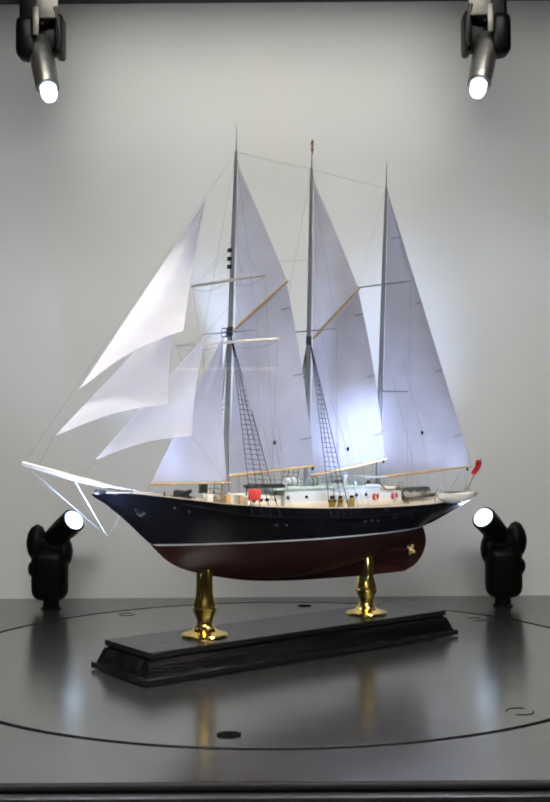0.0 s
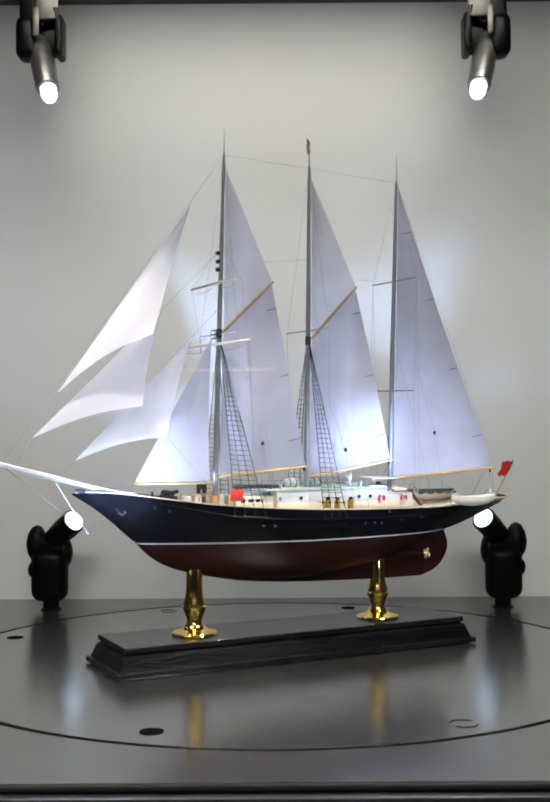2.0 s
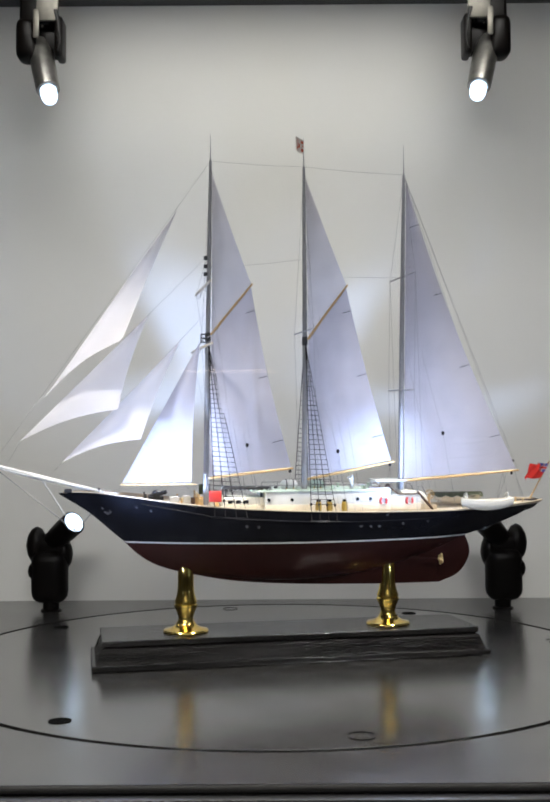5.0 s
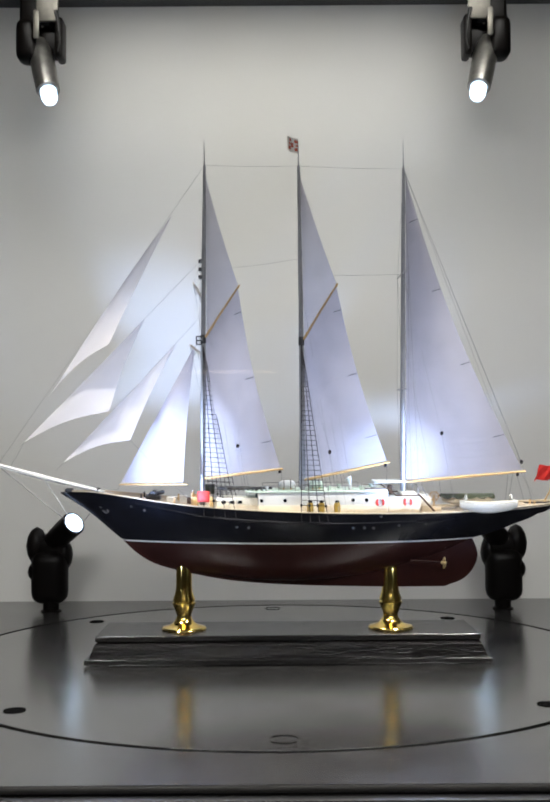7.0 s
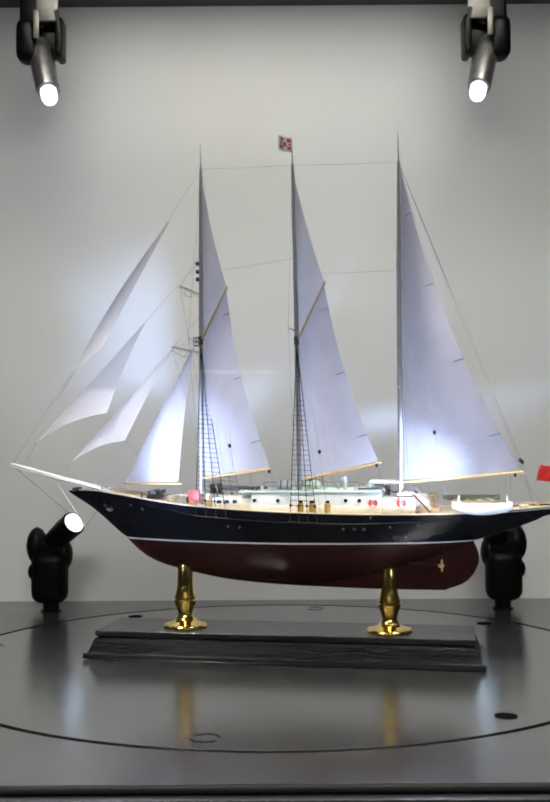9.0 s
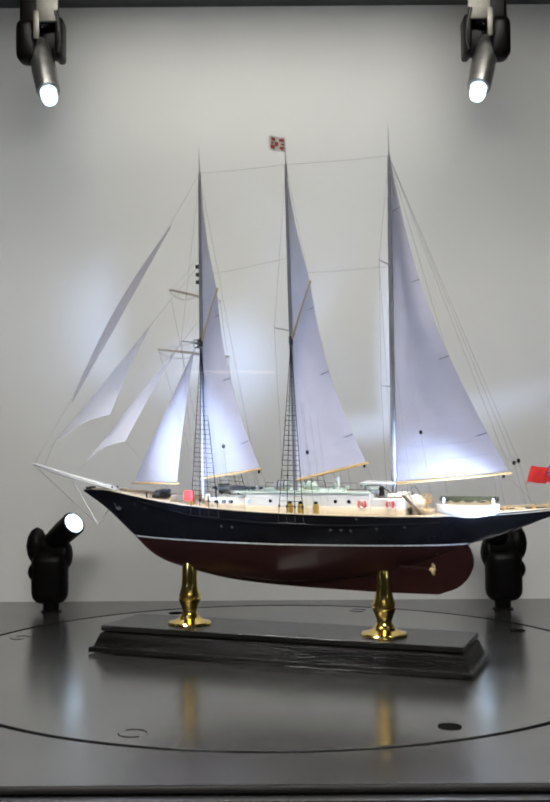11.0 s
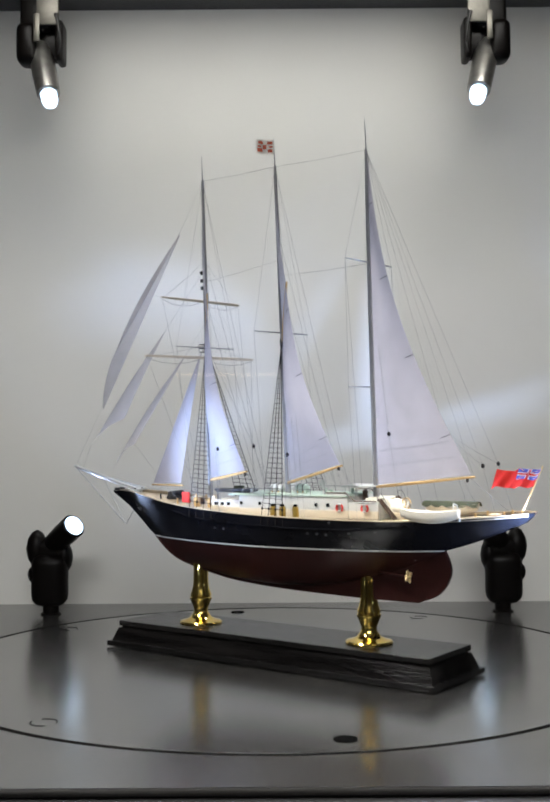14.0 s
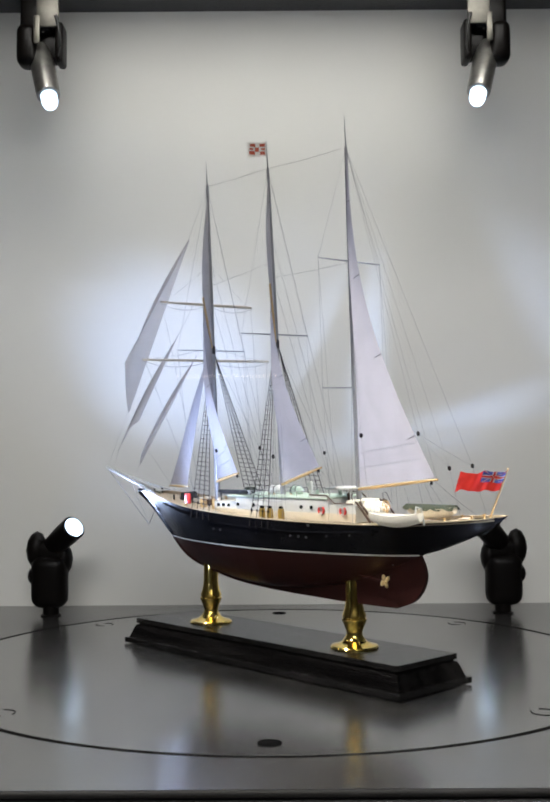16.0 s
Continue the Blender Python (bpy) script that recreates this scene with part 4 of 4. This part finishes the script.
def build_flags():
    bm = bmesh.new()
    tube(bm, [(0.3035, 0, 0.1720), (0.3160, -0.0015, 0.1952), (0.3268, -0.003, 0.2160), (0.3271, -0.003, 0.2168)], [0.0010, 0.0009, 0.0008, 0.0011], 8)
    part("flagstaff", bm, SPAR, ship, "slanted wooden flagstaff")
    corner, along, down = Vector((0.3258, -0.0030, 0.2145)), Vector((-0.777, -0.630, 0.0)), Vector((-0.0085, 0.001, -0.0172))
    side = along.cross(down).normalized()

    def on_flag(u, v, out=0.0):
        """A point of the rippled ensign: u from the staff to the fly, v from head to foot."""
        ripple = 0.0030 * math.sin(u * 11.0 + v * 1.6) * min(1.0, 0.25 + 1.6 * u) + 0.0011 * math.sin(u * 23.0 - v * 2.5)
        return corner + along * (0.0410 * u) + down * (v * (1 + 0.04 * math.sin(u * 7.0))) + side * (ripple + out)

    def flag_patch(bm, quad, out, nu=10, nv=4):
        """A piece of the ensign between four (u, v) corners."""
        rows = []
        for i in range(nu + 1):
            a = [quad[0][k] + (quad[1][k] - quad[0][k]) * i / nu for k in (0, 1)]
            b = [quad[3][k] + (quad[2][k] - quad[3][k]) * i / nu for k in (0, 1)]
            rows.append([bm.verts.new(on_flag(a[0] + (b[0] - a[0]) * j / nv, a[1] + (b[1] - a[1]) * j / nv, out)) for j in range(nv + 1)])
        for p, q in zip(rows, rows[1:]):
            for j in range(nv):
                bm.faces.new((p[j], q[j], q[j + 1], p[j + 1]))

    bm = bmesh.new()
    flag_patch(bm, ((0, 0), (1, 0), (1, 1), (0, 1)), 0.0, 40, 8)
    flag = part("ensign", bm, FLAG_RED, ship, "red ensign with a blue canton, rippled")
    w, h = 0.50, 0.56
    for s in (-1, 1):
        bm = bmesh.new()
        flag_patch(bm, ((0, 0), (w, 0), (w, h), (0, h)), 0.00015 * s, 16, 5)
        part("canton", bm, NAVY, flag, "blue canton")
        for name, mat, thick, out in (("cross_bar", FLAG_WHITE, 0.085, 0.0003), ("inner_bar", FLAG_RED, 0.042, 0.00045)):
            for quad in (((0, h / 2 - thick), (w, h / 2 - thick), (w, h / 2 + thick), (0, h / 2 + thick)),
                         ((w / 2 - thick * 0.55, 0), (w / 2 + thick * 0.55, 0), (w / 2 + thick * 0.55, h), (w / 2 - thick * 0.55, h)),
                         ((0, 0), (thick * 0.6, 0), (w, h), (w - thick * 0.6, h)), ((w - thick * 0.6, 0), (w, 0), (thick * 0.6, h), (0, h))):
                bm = bmesh.new()
                flag_patch(bm, quad, out * s, 12, 6)
                part(name, bm, mat, flag)
    # small flag at the main masthead
    bm = bmesh.new()
    c0 = Vector((0.0274, 0, 0.5832))
    along = Vector((-0.594, -0.804, 0))
    flag_sheet(bm, c0, along * 0.0215, (0, 0, -0.0165), wave=0.0010)
    house_flag = part("masthead_flag", bm, FLAG_WHITE, ship, "small white flag with red markings")
    side = along.cross(Vector((0, 0, -1))).normalized()
    for s in (-1, 1):
        for x0, x1, z0, z1 in ((0.08, 0.36, 0.14, 0.34), (0.58, 0.86, 0.12, 0.32), (0.10, 0.34, 0.66, 0.88), (0.62, 0.92, 0.62, 0.86), (0.40, 0.60, 0.36, 0.66), (0.70, 0.90, 0.42, 0.54), (0.08, 0.28, 0.44, 0.56)):
            bm = bmesh.new()
            prev = None
            for k in range(5):
                u = x0 + (x1 - x0) * k / 4
                off = side * (0.0010 * math.sin(u * 9.0) + 0.0004 * s)
                row = [bm.verts.new(c0 + along * 0.0215 * u + Vector((0, 0, -0.0165 * v)) + off) for v in (z0, z1)]
                if prev:
                    bm.faces.new((prev[0], row[0], row[1], prev[1]))
                prev = row
            part("marking", bm, MARK, house_flag, "red marking")


build_flags()


# ---- what moves: the disc, the stand and the ship turn together ----
TURN = [(0, 37.55), (1, 32.01), (2, 26.56), (3, 21.28), (4, 16.12), (5.25, 9.62), (6.5, 3.13), (7.5, -2.09), (8.5, -7.39), (9, -10.06), (10.25, -16.65), (11.5, -23.24),
        (12.5, -28.46), (13.5, -33.62), (14.5, -38.83), (15.5, -44.01), (16, -46.55)]


def motions():
    heel = pose(0, -0.0079, 0, 2.868, 0, 0)
    walk(turntable, [(t, pose(0, 0, 0, 0, 0, a)) for t, a in TURN])
    walk(stand, [(t, pose(0, 0, 0, 0, 0, a)) for t, a in TURN])
    walk(ship, [(t, pose(0, 0, 0, 0, 0, a) @ heel) for t, a in TURN])


motions()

▶ **TASK**
Show every line from the listing above in which the string "part" appears.

▶ **THE RESULT**
Continue the Blender Python (bpy) script that recreates this scene with part 4 of 4. This part finishes the script.
    part("flagstaff", bm, SPAR, ship, "slanted wooden flagstaff")
    flag = part("ensign", bm, FLAG_RED, ship, "red ensign with a blue canton, rippled")
        part("canton", bm, NAVY, flag, "blue canton")
                part(name, bm, mat, flag)
    house_flag = part("masthead_flag", bm, FLAG_WHITE, ship, "small white flag with red markings")
            part("marking", bm, MARK, house_flag, "red marking")